***** Data provided *****

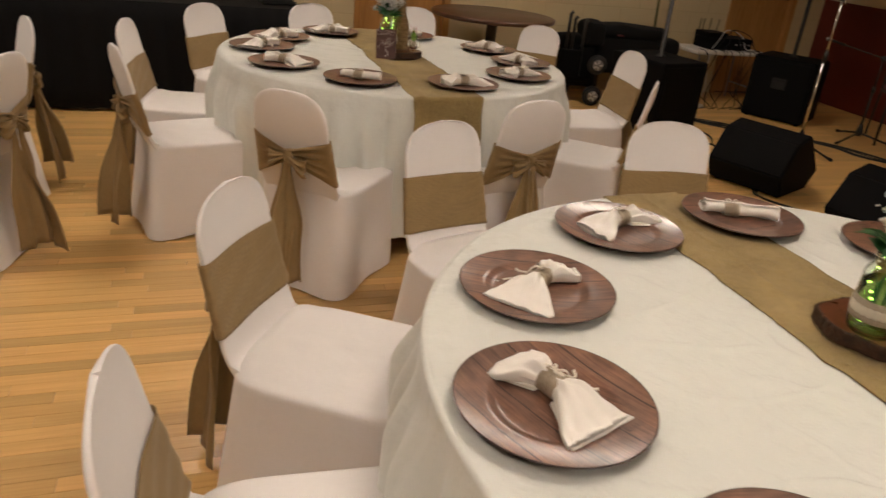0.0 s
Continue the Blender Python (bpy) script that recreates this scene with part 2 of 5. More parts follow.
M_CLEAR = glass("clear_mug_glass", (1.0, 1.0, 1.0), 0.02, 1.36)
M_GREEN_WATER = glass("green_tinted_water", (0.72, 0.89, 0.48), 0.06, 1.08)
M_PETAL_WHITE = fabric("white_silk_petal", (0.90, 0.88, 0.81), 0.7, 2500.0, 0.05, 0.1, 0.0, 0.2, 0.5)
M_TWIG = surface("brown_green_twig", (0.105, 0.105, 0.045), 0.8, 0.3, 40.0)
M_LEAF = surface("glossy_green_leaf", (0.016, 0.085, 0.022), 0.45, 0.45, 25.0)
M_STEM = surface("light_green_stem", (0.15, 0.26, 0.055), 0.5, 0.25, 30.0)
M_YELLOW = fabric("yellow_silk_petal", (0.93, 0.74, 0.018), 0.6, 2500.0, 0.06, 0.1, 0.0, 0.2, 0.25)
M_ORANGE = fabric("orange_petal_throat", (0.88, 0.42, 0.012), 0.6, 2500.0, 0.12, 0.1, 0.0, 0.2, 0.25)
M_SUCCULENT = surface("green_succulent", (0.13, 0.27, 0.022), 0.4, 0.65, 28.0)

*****

Stated exercise: Repeat the material verbatim. Do not carry over any picture.

Full output:
0.0 s
Continue the Blender Python (bpy) script that recreates this scene with part 2 of 5. More parts follow.
M_CLEAR = glass("clear_mug_glass", (1.0, 1.0, 1.0), 0.02, 1.36)
M_GREEN_WATER = glass("green_tinted_water", (0.72, 0.89, 0.48), 0.06, 1.08)
M_PETAL_WHITE = fabric("white_silk_petal", (0.90, 0.88, 0.81), 0.7, 2500.0, 0.05, 0.1, 0.0, 0.2, 0.5)
M_TWIG = surface("brown_green_twig", (0.105, 0.105, 0.045), 0.8, 0.3, 40.0)
M_LEAF = surface("glossy_green_leaf", (0.016, 0.085, 0.022), 0.45, 0.45, 25.0)
M_STEM = surface("light_green_stem", (0.15, 0.26, 0.055), 0.5, 0.25, 30.0)
M_YELLOW = fabric("yellow_silk_petal", (0.93, 0.74, 0.018), 0.6, 2500.0, 0.06, 0.1, 0.0, 0.2, 0.25)
M_ORANGE = fabric("orange_petal_throat", (0.88, 0.42, 0.012), 0.6, 2500.0, 0.12, 0.1, 0.0, 0.2, 0.25)
M_SUCCULENT = surface("green_succulent", (0.13, 0.27, 0.022), 0.4, 0.65, 28.0)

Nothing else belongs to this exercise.